A quick look around the SEC will show you a common trend in teams who consistently succeed in running the football week in and week out. Teams like Alabama, LSU, Arkansas and Georgia are at or near the top of most rushing statistics when compared to the rest of the conference, and each have built stables of running backs that feature minimal dropoff in either talent or production as you travel “down” the depth chart. Programs that have historically featured a single, stud running back that touched the ball nearly 40 times per game are now calling upon a committee to achieve the same results. These teams are able to cycle in fresh backs all game long which allows them to utilize the skill-sets of various players, possess the football for extended periods of time and, ultimately, wear down opposing defenses.
Tennessee’s 2014 rushing attack hasn’t been what many hoped it would be thanks to a variety of factors: offensive line play, quality of opposing defenses, being forced to pass based on the score…etc. But one of the biggest factors has been the injuries to true freshman Jalen Hurd and senior Marlin Lane that hurt this team’s ability to run the football as effectively as they had hoped. Coming out of fall camp it was clear that the coaching staff felt most comfortable with Jalen Hurd and Marlin Lane, and having them banged up took an already whittled position and made it paper thin.
True freshman Derrell Scott looked poised to add some significant depth to Tennessee’s backfield with his performance during fall camp, but injuries forced Scott to the sideline and likely slowed his development. Senior running back Devrin Young had put himself in a similar situation as Scott with his production over the summer after switching to running back from receiver, but a few broken ribs against UTC have left Young unable to play in Tennessee’s last three games and his status going forward remains uncertain.
Not that anyone on Tennessee’s staff needed a reminder, but the old saying, “You can never have too many good running backs” has proved resoundingly true for the Vols this season. The good news for Tennessee players, coaches and fans is that Tennessee looks to be in position to sign another very talented class of running backs in 2015 that will almost certainly add immediate depth and talent to Robert Gillespie’s group.
Rocky Reid and Alvin Kamara are each in the midst of incredible seasons for their respective teams – Reid for Concord High School in North Carolina and Kamara for Hutchinson Community College in Kansas – and both are committed to Tennessee.
During his junior season, Reid – a bullying runner with terrific vision and deceptive speed – rushed 432 times for 3,335 yards and 39 touchdowns. That put him at an astounding 7.8 yards per carry on the season with an average of 209.7 yards per game on the ground.
When a running back has a season like Reid had as a junior, their statistics will often take a dip the following year as opposing teams put an emphasis on stopping the proven player.
Reid’s stats aren’t getting worse this year. They’re getting better.
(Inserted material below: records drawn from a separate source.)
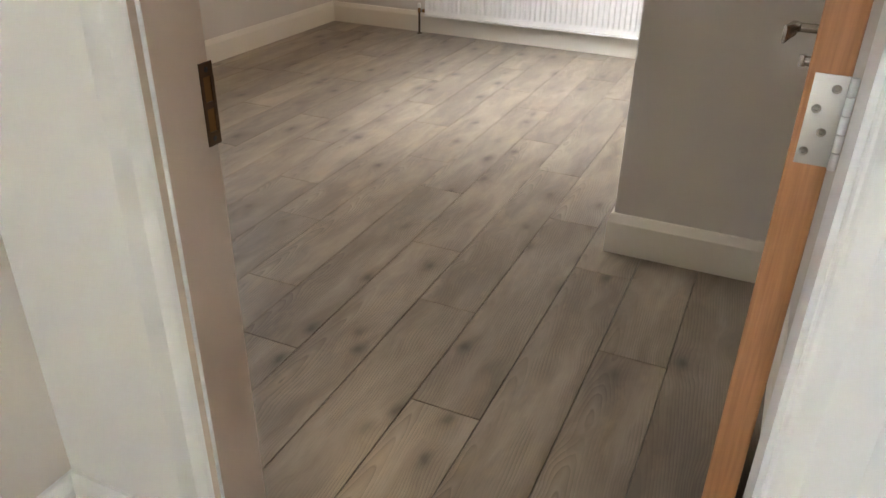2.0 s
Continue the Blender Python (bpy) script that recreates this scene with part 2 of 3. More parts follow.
BLADES = leaf_mat("grass_blades", (0.22, 0.27, 0.02), (0.36, 0.37, 0.03), (0.50, 0.46, 0.05), 0.7)
LITTER = leaf_mat("fallen_leaves", (0.30, 0.14, 0.05), (0.50, 0.31, 0.14), (0.66, 0.52, 0.32), 0.8)
RENDERED = stained_render()
GREY_RENDER = plain("blue_grey_render", (0.40, 0.465, 0.50), rough=0.85, vary=0.08, coarse=2.0, fine=60.0, bump=0.3)
COPING = plain("pale_coping", (0.72, 0.72, 0.70), rough=0.8, vary=0.12, coarse=3.0, fine=60.0, bump=0.3)
OUTER = plain("white_outer_render", (0.80, 0.80, 0.78), rough=0.85, vary=0.04, coarse=3.0, fine=80.0, bump=0.3)
STONE = plain("field_stone", (0.27, 0.245, 0.20), rough=0.9, vary=0.4, coarse=5.0, fine=40.0, bump=0.8, dist=0.02, obj=0.35)
MORTAR = plain("dark_lime_mortar", (0.13, 0.118, 0.098), rough=0.95, vary=0.3, coarse=4.0, fine=40.0, bump=0.6, dist=0.02)
SLATE = plain("blue_grey_slate", (0.15, 0.165, 0.185), rough=0.6, vary=0.12, coarse=2.0, fine=25.0, bump=0.4, dist=0.02)
TIN = plain("grey_corrugated_sheet", (0.30, 0.32, 0.34), rough=0.5, vary=0.15, coarse=2.0, fine=20.0, bump=0.2)
RUST = plain("red_oxide_sheet", (0.62, 0.14, 0.045), rough=0.65, vary=0.2, coarse=0.6, fine=12.0, bump=0.3)
GABLE = plain("drab_gable_render", (0.36, 0.33, 0.29), rough=0.9, vary=0.15, coarse=1.0, fine=20.0, bump=0.3)
BARK = plain("grey_bark", (0.10, 0.085, 0.065), rough=0.95, vary=0.3, coarse=8.0, fine=50.0, bump=0.9, dist=0.02)
WILLOW = leaf_mat("silvery_green_leaves", (0.20, 0.29, 0.14), (0.42, 0.53, 0.32), (0.68, 0.76, 0.60))
HEDGEGREEN = leaf_mat("dark_shrub_leaves", (0.085, 0.145, 0.051), (0.204, 0.306, 0.093), (0.391, 0.493, 0.17))
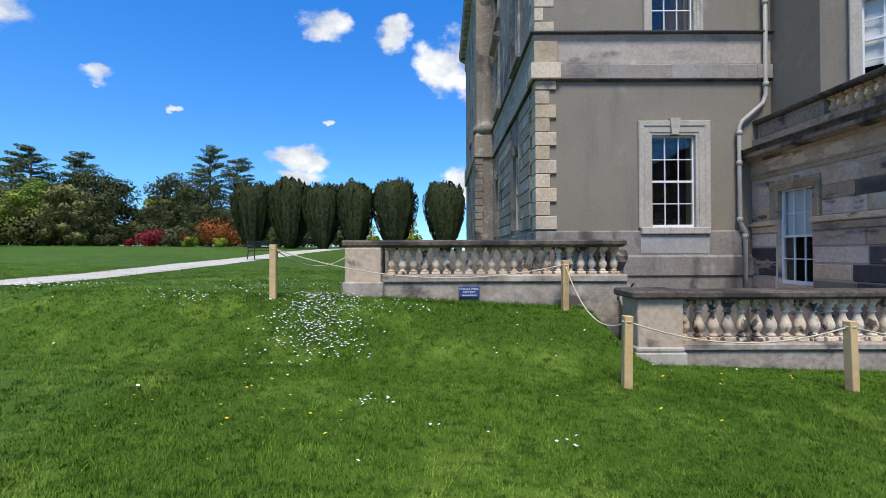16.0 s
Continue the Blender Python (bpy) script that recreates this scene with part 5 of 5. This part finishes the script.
def yew_leaves(H, n, seed):
    """The upright sprays of a clipped yew: narrow foot, broad shoulders, a flat top of ragged shoots."""
    r = np.random.RandomState(seed)
    u, a = r.random(n) ** 0.9, r.uniform(0, 2 * math.pi, n)
    R = H * np.interp(u, [0, 0.08, 0.25, 0.5, 0.72, 0.88, 0.96, 1.0], [0.07, 0.12, 0.20, 0.275, 0.315, 0.305, 0.25, 0.13])
    ridge = 1 + 0.09 * np.sin(5 * a + 1.3) + 0.09 * np.sin(11 * a + 2 * u) + 0.05 * np.sin(23 * a)
    deep = r.random(n) ** 2.2 * 0.3
    R = R * ridge * (1 - deep)
    cap = r.random(n) < 0.16
    R[cap] = H * 0.29 * np.sqrt(r.random(cap.sum()))
    z = H * (0.03 + 0.95 * u)
    shoot = 0.5 * np.sin(9 * a) * np.sin(4 * a + 2 * R) + 0.3 * np.sin(2 * a + 1) + r.uniform(-0.3, 0.4, n)
    z[cap] = H * (1.0 - 0.09 * (R[cap] / (H * 0.29)) ** 3) + shoot[cap]
    c = np.stack([R * np.cos(a), R * np.sin(a), z], -1)
    out = np.stack([np.cos(a), np.sin(a), np.where(cap, 1.2, 0.15 + 0.7 * np.clip(u - 0.7, 0, 1))], -1)
    out /= np.linalg.norm(out, axis=1)[:, None]
    way = np.stack([0.28 * np.cos(a) + r.normal(0, 0.2, n), 0.28 * np.sin(a) + r.normal(0, 0.2, n), np.ones(n)], -1)
    side = np.cross(way, out + r.normal(0, 0.35, (n, 3)))
    side /= np.linalg.norm(side, axis=1)[:, None] + 1e-6
    q, nr = leaf_quads(c, way, side * 0.42, r.uniform(0.12, 0.26, n)[:, None], out)
    return q.reshape(-1, 3), np.arange(n * 4).reshape(-1, 4), nr


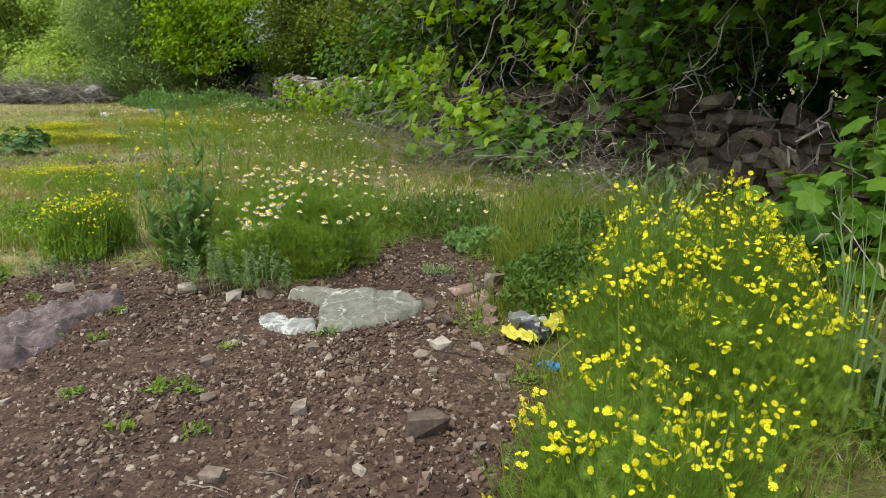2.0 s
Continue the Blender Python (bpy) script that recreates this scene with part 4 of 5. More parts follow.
for k in range(70):
    x, y = r.uniform(-3.2, 0.75), r.uniform(4.6, 7.6)
    if float(dirt_amount(x, y)) > 0.9 and float(inside_dist(x, y, [(-0.55, 6.45), (0.35, 6.45), (0.35, 7.05), (-0.5, 7.05)])) < 0 and float(inside_dist(x, y, [(-2.0, 5.95), (-1.3, 5.95), (-1.3, 6.95), (-2.0, 6.95)])) < 0:
        loose_stone(x, y, r.uniform(0.025, 0.055), r.uniform(0.4, 0.7), k, r.uniform(0, 360))

# gravel
g = np.random.default_rng(31)
x, y = scatter(110000, -4.4, 1.0, 3.2, 8.4, lambda x, y: np.clip(dirt_amount(x, y), 0.0, 1) * np.exp(-((y - 6.0) / 2.2) ** 2) * (0.35 + 0.65 * lattice(x, y, 3, 8)), g)
pos = np.stack([x, y, ground_z(x, y) + 0.003], -1)
out = []
small = [stone_arrays(300 + i, 1.0, 7) for i in range(6)]
for k in range(6):
    p = pos[k::6]
    m = len(p)
    rot = turns(g.uniform(0, 6.28, m), g.normal(0, 0.4, m), g.normal(0, 0.4, m)) * np.array([1.0, 0.75, 0.6])[None, None, :]
    out.append(stamp(*small[k], p, rot, 0.005 + g.gamma(1.3, 0.0062, m)))
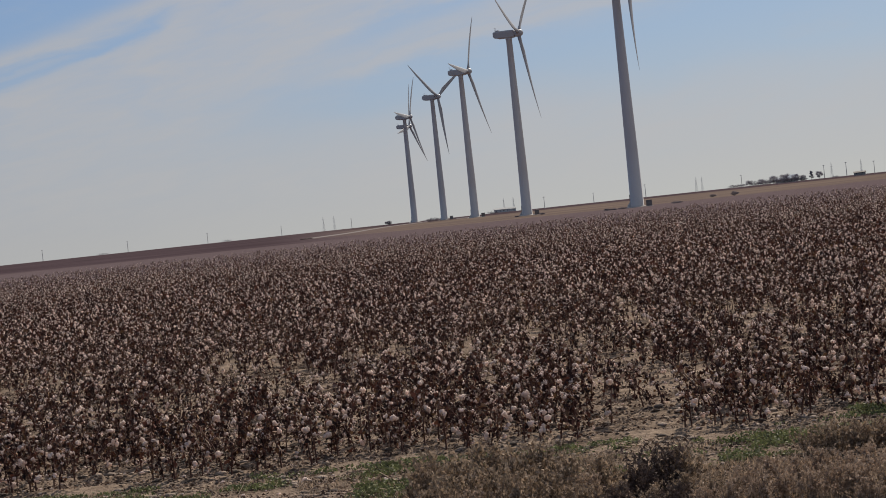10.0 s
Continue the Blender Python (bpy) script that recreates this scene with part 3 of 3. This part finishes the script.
# ---- the verge: shrubs, weeds, clods, litter ----
def dry_shrub(rng, height, mats, words):
    """A dead bushy weed: many thin upright twigs with small seed heads."""
    top = thing("dry_shrub", Matrix(), words, "shrub", "shrubs on the verge")
    twigs, heads = [], []
    for k in range(36):
        a, tilt = rng.uniform(0, 2 * np.pi), abs(rng.normal(0, 0.42))
        length = height * rng.uniform(0.6, 1.05)
        root = np.array([rng.normal(0, 0.12), rng.normal(0, 0.12), -0.02])
        way = np.array([math.cos(a) * math.sin(tilt), math.sin(a) * math.sin(tilt), math.cos(tilt)])
        bend = root + way * length * 0.5 + rng.normal(0, 0.02, 3)
        tip = root + way * length + rng.normal(0, 0.05, 3)
        twigs += [prism(root, bend, 0.006, 0.004), prism(bend, tip, 0.004, 0.002)]
        for j in range(9):
            f = rng.uniform(0.25, 1.0)
            p = (root + (bend - root) * 2 * f) if f < 0.5 else (bend + (tip - bend) * (2 * f - 1))
            b = rng.uniform(0, 2 * np.pi)
            q = p + height * rng.uniform(0.08, 0.22) * np.array([0.6 * math.cos(b), 0.6 * math.sin(b), rng.uniform(0.4, 1.0)])
            twigs.append(prism(p, q, 0.0035, 0.0022))
            for _ in range(4):
                heads.append(dry_leaf(rng, p + (q - p) * rng.uniform(0.3, 1.05) + rng.normal(0, 0.012, 3), rng.uniform(0.025, 0.055), 1))
    for name, pieces, mat in (("branchwork", twigs, mats[0]), ("foliage", heads, mats[1])):
        v, f = join(pieces)
        ob = tagged(new(name, mesh_from(name, v, f, [mat])), kind="stuff")
        ob.parent = top
    return top


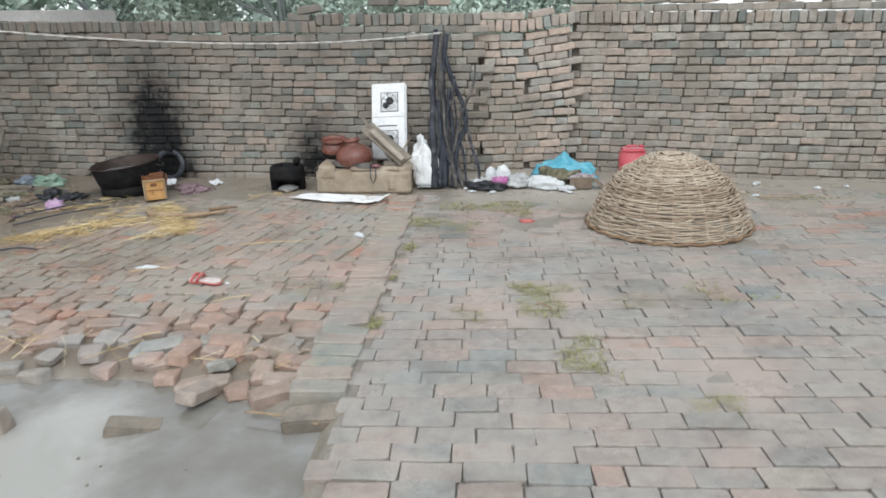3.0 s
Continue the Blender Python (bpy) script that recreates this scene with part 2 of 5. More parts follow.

Through nine games of his senior season, Reid has rushed for over 2,000 yards against teams that are geared to stop him; all while slashing the career rushing record for Cabarrus County, North Carolina. In those nine games this season, the 6’1, 215 pound future Volunteer is averaging 222.3 yards per game and has – by my count – 26 rushing touchdowns. Rocky Reid has almost literally carried his Concord Spiders to a 9-0 start and has shown little signs of slowing down. Reid’s dominating performances are starting to draw the attention of other coaches around the country, as Reid has recently picked up an offer from Mark Richt and the Georgia Bulldogs. More coaches are sure to come calling between now and signing day, but Reid has given zero indication that he will sign with anyone other than Tennessee in February.
Reid’s future teammate, Alvin Kamara, originally signed with Alabama out of high school as a member of the 2013 signing class, but transferred to Hutchinson Community College in Hutchinson, Kansas at the end of last season. (If Hutchinson sounds familiar, that’s because former Vol receiver and current Minnesota Viking, Cordarrelle Patterson played there.)
After not recording a carry for the Crimson Tide during his freshman season, Kamara decided on a change of scenery. Through nine games, Hutchinson sits at 8-1 and Kamara is a big reason why. On the season, he has carried the ball 172 times for 1,211 yards and 18 touchdowns as part of a three-man rotation at running back. He also has 18 catches for 219 yards and another three scores. Kamara is an early enrollee for the Vols and will be here in December to participate in any potential bowl practices should the Vols win at least six.
Butch Jones and this staff may not have done it yet at Tennessee, but they are well aware of what it will take in order to win consistently in the SEC, and running the ball is near the top of the list. Last year’s signings of Derrell Scott and Jalen Hurd proved that this staff know how to close with top-rated players at the position, and the likely additions of Reid and Kamara should only further Vol fans’ confidence moving forward that the depth issues at running back are being handled.